Наука зависит от властей, хочешь не хочешь; но лучше бы не зависела. Прислушиваются ли власти к ученым? Прислушиваются, конечно, и даже в каких-то случаях используют их рекомендации, но более известны примеры пренебрежения мнением работников науки… Академические экономисты постоянно жаловались, что их советы Госплану и политическому руководству редко принимались во внимание не только в застойный период, но и потом.
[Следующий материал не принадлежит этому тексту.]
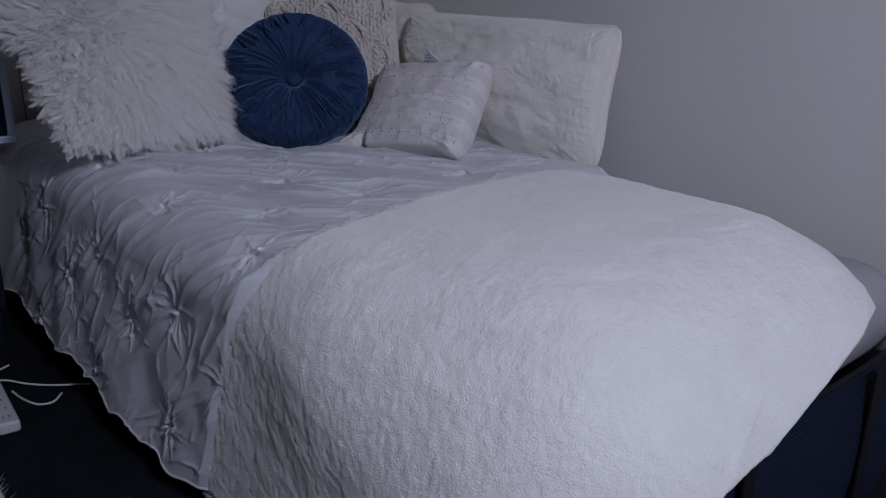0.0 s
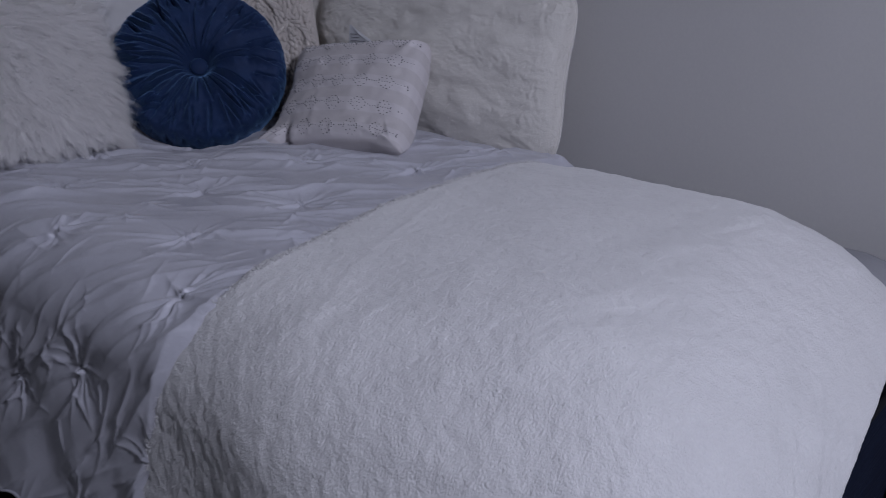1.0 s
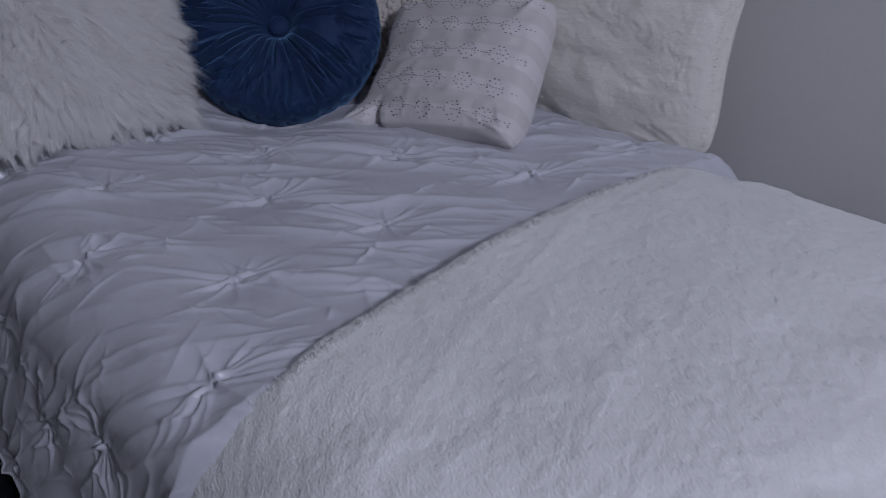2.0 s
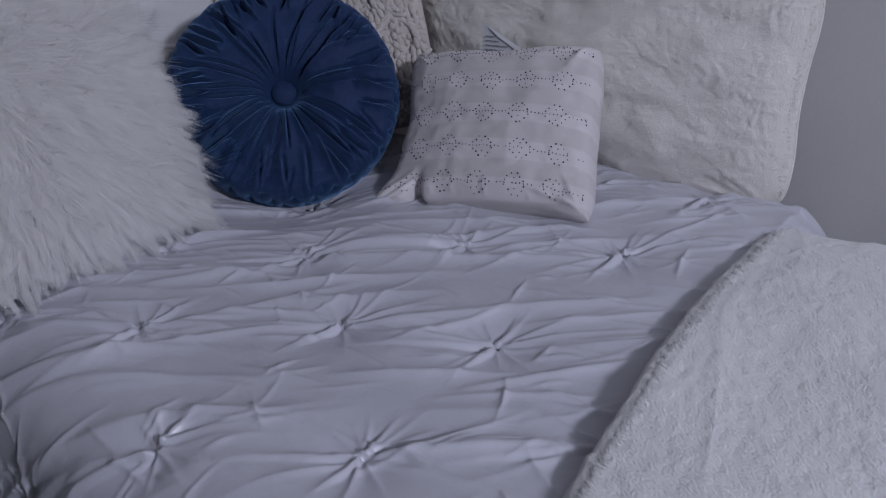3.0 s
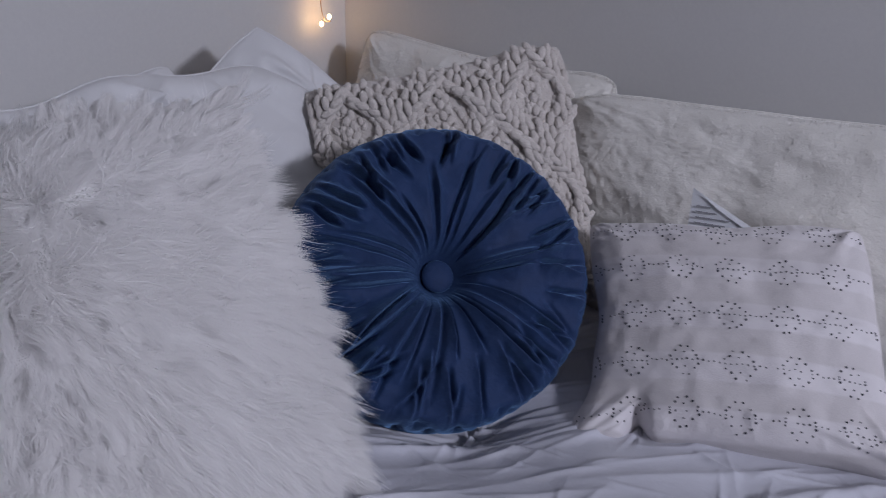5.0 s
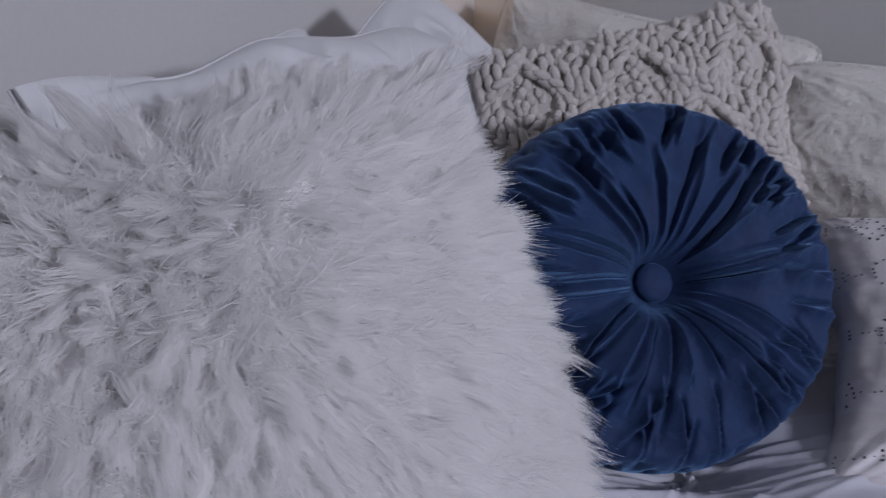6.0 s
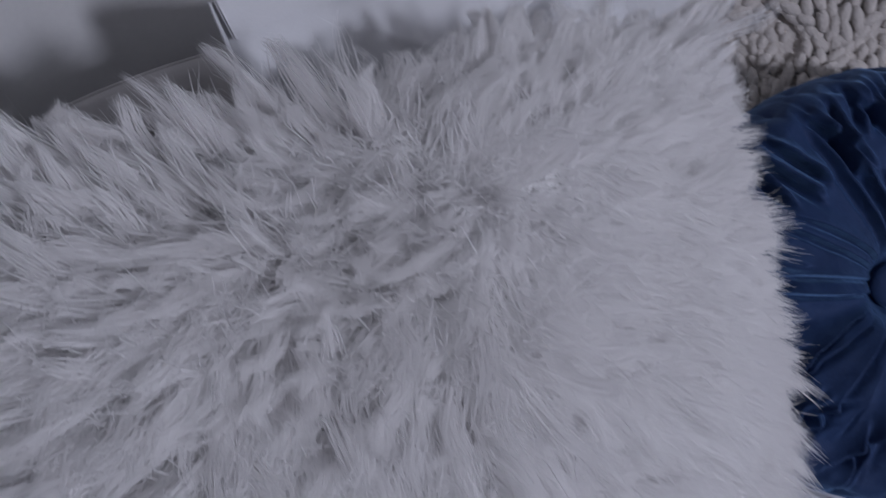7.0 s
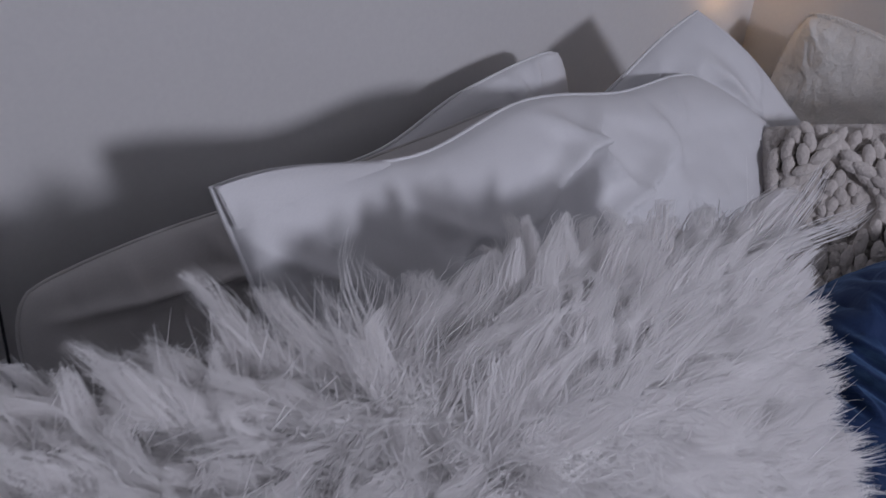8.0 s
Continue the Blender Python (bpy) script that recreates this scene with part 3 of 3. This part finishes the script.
    r = r + gather * (0.008 * (wave - 0.85) + 0.0015 * fractal(np.cos(th) * 11 + 3 * k, np.sin(th) * 11 + 9 * k, 2, 6))
    z = z + way_out * gather * 0.006 * (wave - 0.85)
    verts = np.stack([r * np.cos(th), 0.965 * r * np.sin(th), z], -1).reshape(-1, 3)
    mesh_object("cover", verts, grid_faces(rings, sides, True), VELVET, ob)
    bm = bmesh.new()
    bmesh.ops.create_uvsphere(bm, u_segments=28, v_segments=14, radius=1, matrix=Matrix.Translation((0, 0, bowl(np.array([0.02]))[0] + 0.006)) @ Matrix.Diagonal((0.0235, 0.0235, 0.010, 1)))
    part("button", bm, VELVET, ob, "velvet covered button", True)
    return ob


round_pillow((1.408, 2.287, 0.765), (-0.515, -0.66, 0.53), 0.227, 0.165)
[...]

Дело не только в зависимости науки от власти, хотя эта зависимость всегда была, да и сейчас еще остается. Были же времена, и не только сто пятьдесят лет назад, когда исследовательская мысль была зажата в полном почти соответствии с мнением М. Е. Салтыкова-Щедрина: „…Всего натуральнее было бы постановить, что только те науки распространяют свет, кои способствуют выполнению начальственных предписаний“. Дело еще и в том, что за десятилетия этой самой зависимости от партийных указаний в какой-то мере было утрачено понимание самими учеными необходимости открытости, смелости в суждениях, уважения к мнению оппонента, понимание того, что наука, говоря словами Чехова, как таблица умножения, не имеет национальных границ».